My First Passiflora Hybrid

Last September I read an article about hybridizing passifloras and decided to give it a shot.  I can’t believe my first (and only) attempt worked! Take a look at this incredible case of beginner’s luck and then scroll below for details.


Crossing passifloras involves little more than tweezing off the pollen-laden anthers of one variety (the father) and rubbing them across the stigmas of a different variety (the mother.) If the process works, the mother plant shows a bulge in the ovary within a few days. Over the next 4-6mos–when conditions are right, and in Florida they typically are–the bulge matures into a fruit containing seeds for a new hybrid.


Who’s your daddy??! 🙂

At the time of this experiment, all three of my passionvines had open flowers.  I chose P. incense as the mother because it was the most mature passiflora in the garden.  Being an excessive wierdo, I decided P. lady margaret and  P. alatocaerulea should be “co-fathers.”  🙂

I’m no botanist, so I’m uncertain 3 varieties can combine in a single event…but looking at the new flower’s characteristics makes me think it’s possible.  In this hybrid I see the shape of Lady Margaret, the paleness of Alatocaerulea and the spotted reproductive structures of Incense.
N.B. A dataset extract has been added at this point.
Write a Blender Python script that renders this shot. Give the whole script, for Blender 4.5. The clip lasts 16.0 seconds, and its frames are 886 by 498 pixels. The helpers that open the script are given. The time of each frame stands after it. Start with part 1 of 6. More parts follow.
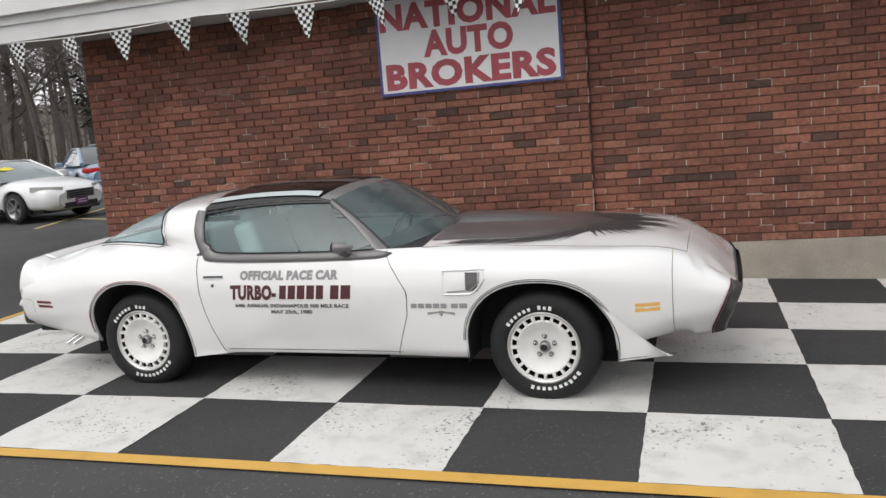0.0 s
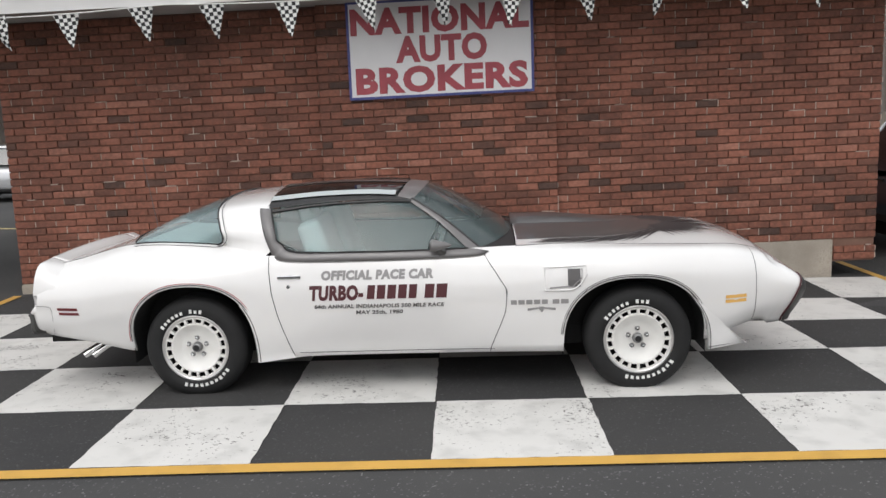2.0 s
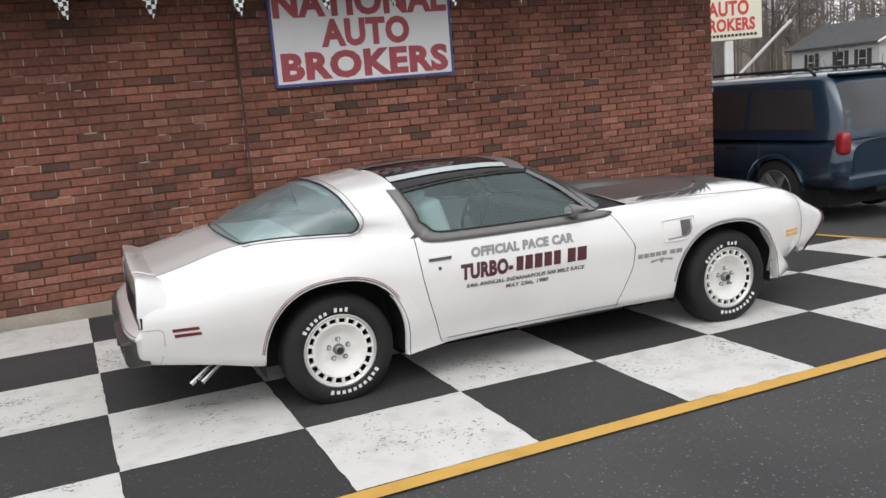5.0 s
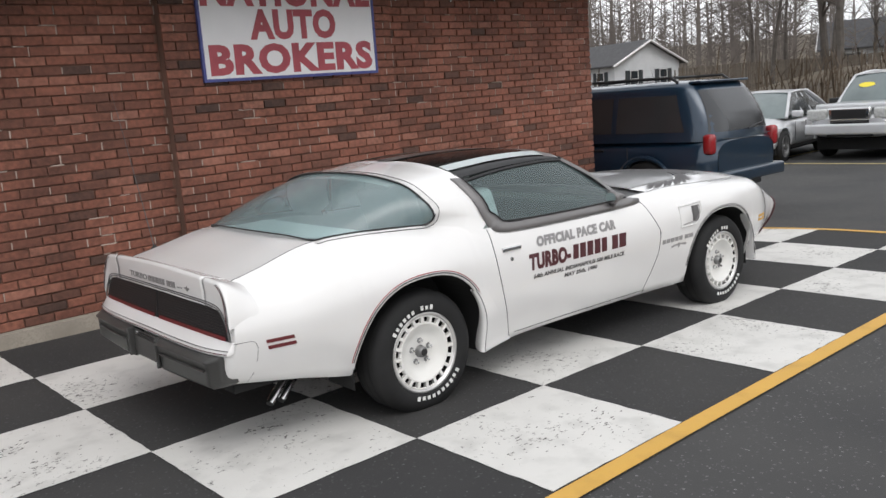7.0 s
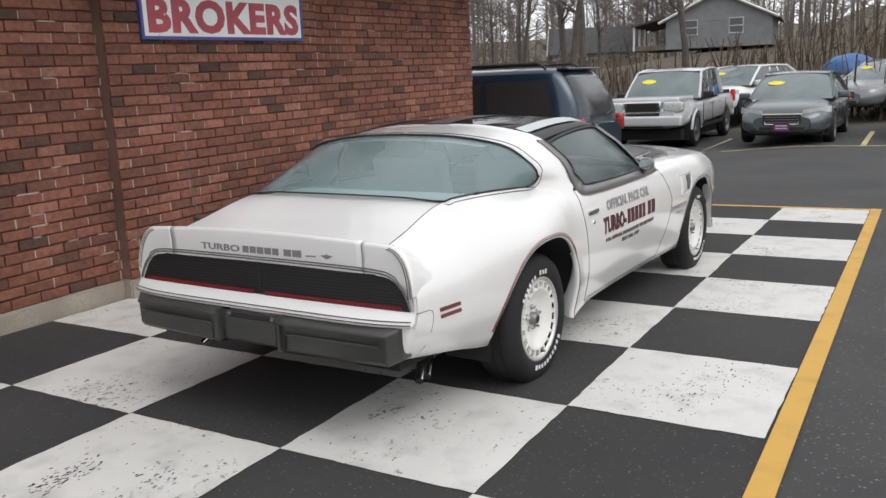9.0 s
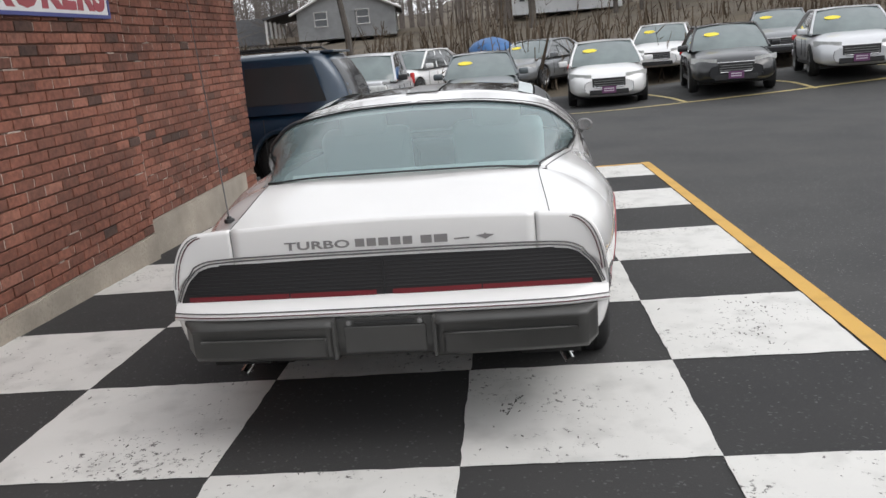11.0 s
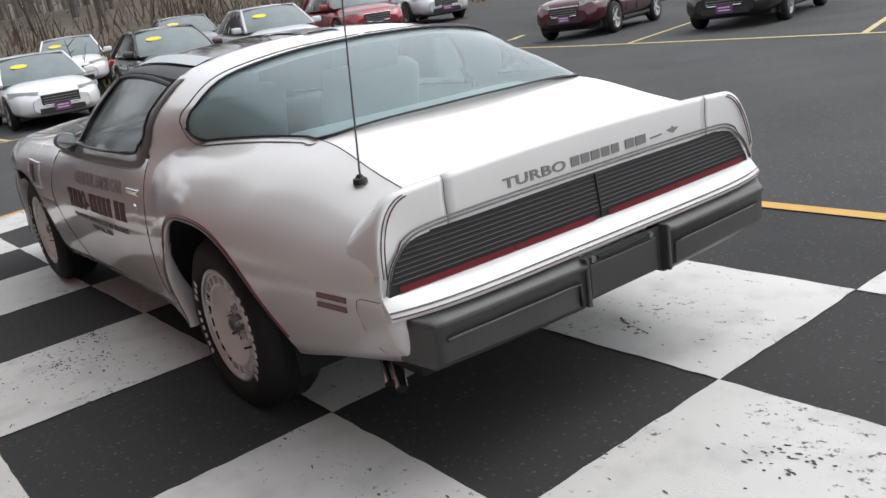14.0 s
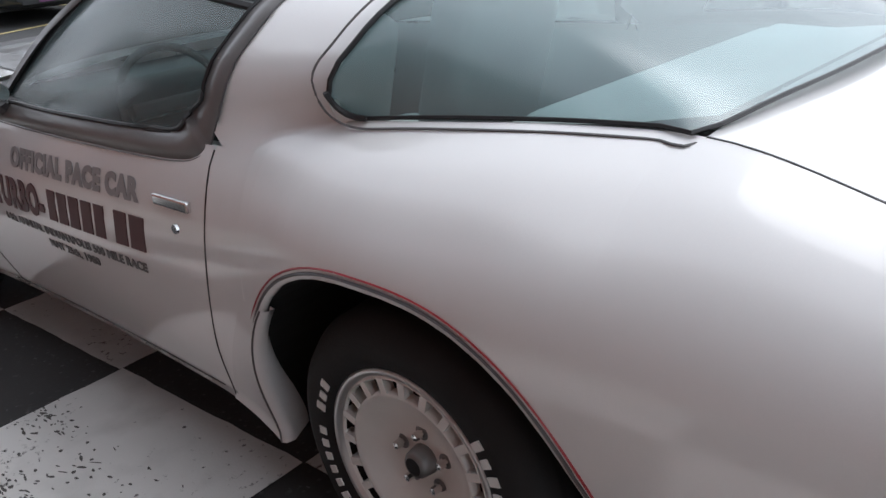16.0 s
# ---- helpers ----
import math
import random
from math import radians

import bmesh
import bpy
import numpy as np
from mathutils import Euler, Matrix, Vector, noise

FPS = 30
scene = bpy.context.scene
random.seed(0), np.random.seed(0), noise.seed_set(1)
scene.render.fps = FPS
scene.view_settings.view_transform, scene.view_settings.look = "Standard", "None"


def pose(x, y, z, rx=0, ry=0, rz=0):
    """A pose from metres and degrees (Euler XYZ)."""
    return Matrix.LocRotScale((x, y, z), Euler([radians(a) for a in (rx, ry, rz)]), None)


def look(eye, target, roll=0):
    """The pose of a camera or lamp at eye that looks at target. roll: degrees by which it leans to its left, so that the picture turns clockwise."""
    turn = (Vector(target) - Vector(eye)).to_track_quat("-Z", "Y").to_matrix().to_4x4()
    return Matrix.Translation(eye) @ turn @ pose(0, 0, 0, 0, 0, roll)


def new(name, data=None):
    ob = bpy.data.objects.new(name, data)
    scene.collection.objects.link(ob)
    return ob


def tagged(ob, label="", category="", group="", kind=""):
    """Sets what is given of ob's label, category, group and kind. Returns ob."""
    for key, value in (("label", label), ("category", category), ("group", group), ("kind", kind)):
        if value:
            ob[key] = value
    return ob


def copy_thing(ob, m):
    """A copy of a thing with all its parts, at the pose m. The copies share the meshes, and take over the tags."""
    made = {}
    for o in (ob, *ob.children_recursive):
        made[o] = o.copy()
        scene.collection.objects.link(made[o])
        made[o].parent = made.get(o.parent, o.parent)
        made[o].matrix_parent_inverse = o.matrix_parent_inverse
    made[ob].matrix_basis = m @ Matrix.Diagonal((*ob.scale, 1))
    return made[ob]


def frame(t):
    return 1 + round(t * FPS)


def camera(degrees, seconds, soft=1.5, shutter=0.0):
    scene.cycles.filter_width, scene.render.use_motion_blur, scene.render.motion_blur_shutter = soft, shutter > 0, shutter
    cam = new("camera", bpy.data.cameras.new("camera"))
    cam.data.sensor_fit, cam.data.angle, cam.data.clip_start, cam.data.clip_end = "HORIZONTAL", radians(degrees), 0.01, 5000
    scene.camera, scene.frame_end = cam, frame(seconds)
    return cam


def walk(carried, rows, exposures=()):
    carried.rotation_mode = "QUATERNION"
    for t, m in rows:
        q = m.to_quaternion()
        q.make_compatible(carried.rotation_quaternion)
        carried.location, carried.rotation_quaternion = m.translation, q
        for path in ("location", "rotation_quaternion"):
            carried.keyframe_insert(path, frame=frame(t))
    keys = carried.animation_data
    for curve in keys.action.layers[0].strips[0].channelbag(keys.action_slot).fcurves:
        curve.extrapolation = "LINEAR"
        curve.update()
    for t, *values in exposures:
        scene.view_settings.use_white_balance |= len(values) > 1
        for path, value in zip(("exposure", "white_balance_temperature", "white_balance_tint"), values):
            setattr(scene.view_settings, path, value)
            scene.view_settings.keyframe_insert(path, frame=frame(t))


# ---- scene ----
cam = camera(55.7, 16.0)
PATH = [
    (0, (2.088, -4.428, 1.676), (1.515, -2.539, 1.354), -4.5),
    (0.5, (1.61, -4.635, 1.697), (1.162, -2.714, 1.365), -4.2),
    (1, (1.112, -4.703, 1.685), (0.794, -2.757, 1.349), -3.8),
    (1.5, (0.627, -4.777, 1.707), (0.446, -2.811, 1.391), -3.1),
    (2, (0.193, -4.815, 1.699), (0.147, -2.84, 1.382), -2.2),
    (2.5, (-0.325, -4.792, 1.7), (-0.223, -2.822, 1.37), -2.1),
    (3, (-0.866, -4.746, 1.702), (-0.601, -2.794, 1.355), -2.8),
    (3.5, (-1.362, -4.623, 1.69), (-0.946, -2.697, 1.347), -2.9),
    (4, (-1.838, -4.522, 1.698), (-1.29, -2.628, 1.362), -3.4),
    (4.2, (-2.046, -4.451, 1.682), (-1.451, -2.572, 1.346), -3.7),
    (6.3, (-3.725, -3.413, 1.62), (-2.58, -1.817, 1.246), -4.6),
    (6.5, (-3.833, -3.261, 1.601), (-2.644, -1.695, 1.23), -4.5),
    (7, (-4.183, -2.953, 1.578), (-2.879, -1.477, 1.231), -4.2),
    (7.5, (-4.516, -2.567, 1.545), (-3.099, -1.202, 1.186), -4.4),
    (8, (-4.823, -2.196, 1.526), (-3.323, -0.926, 1.156), -4.6),
    (8.5, (-5.05, -1.785, 1.507), (-3.461, -0.636, 1.113), -4.3),
    (9, (-5.208, -1.352, 1.479), (-3.515, -0.362, 1.088), -2.4),
    (9.2, (-5.295, -1.146, 1.469), (-3.554, -0.243, 1.081), -2.2),
    (11.3, (-5.447, 0.92, 1.421), (-3.504, 0.99, 0.955), -5.1),
    (11.5, (-5.408, 1.086, 1.409), (-3.464, 1.083, 0.937), -5.2),
    (12, (-5.252, 1.596, 1.398), (-3.333, 1.342, 0.898), -6.1),
    (12.5, (-5.088, 2.05, 1.381), (-3.251, 1.484, 0.83), -6.7),
    (13, (-4.844, 2.474, 1.337), (-3.137, 1.6, 0.773), -7.6),
    (13.5, (-4.6, 2.835, 1.293), (-2.992, 1.774, 0.753), -9.5),
    (14, (-4.203, 3.031, 1.311), (-2.669, 1.883, 0.739), -8.7),
    (14.5, (-3.748, 3.11, 1.293), (-2.322, 1.851, 0.676), -7.9),
    (15, (-3.301, 3.088, 1.295), (-1.932, 1.783, 0.644), -7.5),
    (15.5, (-2.856, 3.029, 1.292), (-1.548, 1.694, 0.581), -6.9),
    (16, (-2.431, 2.883, 1.283), (-1.173, 1.519, 0.538), -5.3),
]
EXPOSURES = [(0, 0.16, 6500, 10), (4.2, 0.19, 6450, 10), (9.2, 0.15, 6450, 10), (11.4, 0.27, 6420, 10), (12.5, 0.34, 6400, 10), (13.4, 0.29, 6440, 10), (14.2, 0.38, 6250, 10), (15, 0.46, 6080, 10), (16, 0.50, 6000, 10)]
walk(cam, [(t, look(eye, target, roll)) for t, eye, target, roll in PATH], exposures=EXPOSURES)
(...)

When labelling new crosses, maternal names precede paternal in a strict botanical format: Passiflora incense x alatocaerulea x lady margaret.   I’m usually a stickler for such things, but Maggie dubbed it Passiflora esta and I fell in love with the name.  Find out why by clicking  here. 🙂

Until next time…

🙂 🙂 🙂

24 thoughts on “My First Passiflora Hybrid

  1. I am so impressed with your hybridizing! I clicked on the link, and though I learned a great deal, I don’t know if our climate and short growing season would accomplish much. Fascinating post!

    • I think the climate here had great impact on the success. Seeds that drop over the winter do especially well here.
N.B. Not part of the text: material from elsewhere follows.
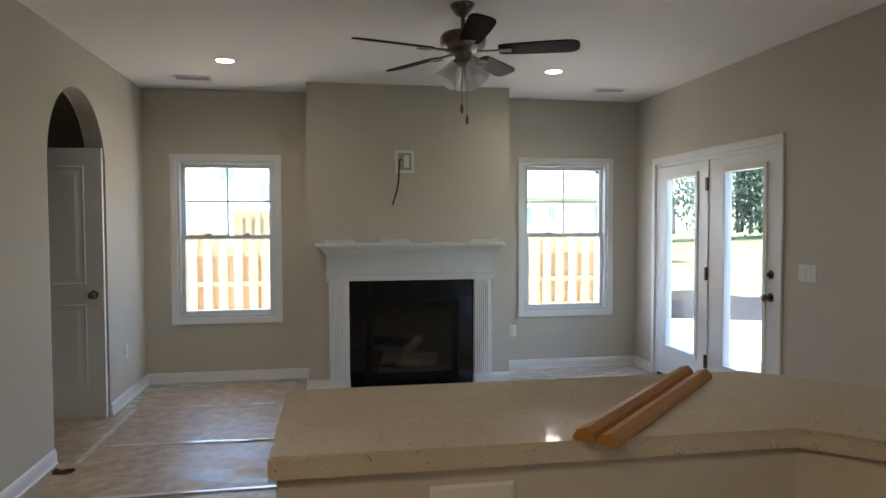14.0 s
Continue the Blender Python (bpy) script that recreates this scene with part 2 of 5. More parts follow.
def cyl(bm, p0, p1, r0, r1=None, seg=16):
    r1 = r0 if r1 is None else r1
    p0, p1 = Vector(p0), Vector(p1)
    q = (p1 - p0).to_track_quat("Z", "Y").to_matrix()
    rings = []
    for p, r in ((p0, r0), (p1, r1)):
        rings.append([bm.verts.new(p + q @ Vector((r * math.cos(2 * math.pi * i / seg), r * math.sin(2 * math.pi * i / seg), 0))) for i in range(seg)])
    for i in range(seg):
        j = (i + 1) % seg
        bm.faces.new((rings[0][i], rings[0][j], rings[1][j], rings[1][i]))
    bm.faces.new(rings[0][::-1])
    bm.faces.new(rings[1])
    return bm


def lathe(bm, profile, seg=20, m=None):
    """Turns (radius, height) pairs about z."""
    m = m or Matrix()
    rings = []
    for r, z in profile:
        if r < 1e-6:
            rings.append([bm.verts.new(m @ Vector((0, 0, z)))])
        else:
            rings.append([bm.verts.new(m @ Vector((r * math.cos(2 * math.pi * i / seg), r * math.sin(2 * math.pi * i / seg), z))) for i in range(seg)])
    for a, b in zip(rings, rings[1:]):
        for i in range(seg):
            j = (i + 1) % seg
            if len(a) == 1 and len(b) > 1:
                bm.faces.new((a[0], b[i], b[j]))
            elif len(b) == 1 and len(a) > 1:
                bm.faces.new((a[i], a[j], b[0]))
            elif len(a) > 1:
                bm.faces.new((a[i], a[j], b[j], b[i]))
    return bm


def tube(bm, pts, r, seg=10, taper=None):
    pts = [Vector(p) for p in pts]
    rings, up = [], Vector((0.13, 0.31, 0.94)).normalized()
    for k, p in enumerate(pts):
        d = (pts[min(k + 1, len(pts) - 1)] - pts[max(k - 1, 0)]).normalized()
        a = d.cross(up).normalized()
        b = d.cross(a).normalized()
        rk = r if taper is None else r + (taper - r) * k / (len(pts) - 1)
        rings.append([bm.verts.new(p + rk * (a * math.cos(2 * math.pi * i / seg) + b * math.sin(2 * math.pi * i / seg))) for i in range(seg)])
    for a, b in zip(rings, rings[1:]):
        for i in range(seg):
            j = (i + 1) % seg
            bm.faces.new((a[i], a[j], b[j], b[i]))
    bm.faces.new(rings[0][::-1])
    bm.faces.new(rings[-1])
    return bm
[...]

      I suppose in colder areas you’d have to collect the seed and wait ’til spring thaw to plant it, but that involves more planning/work than most people are willing to do…esp for uncertain results.
      LOL I’d probably lose the seeds over the winter…I’m famous for “putting things in a safe place” and then totally forgetting where the place is!

  2. I’m happy and excited for your. To create something that beautiful and exotic truly is an amazing feeling. Love the name too. Always a fan of tropical flowers! Have a great week ahead.

  3. Passiflora esta is perfect for the flower. I must say that’s one of the neatest looking flower I’ve ever seen. Way to go Karen! 🙂

  4. I will content myself with vicariously enjoying the results of your hybridization experiments rather than attempting my own. 🙂 I’d say you’re off to a great start!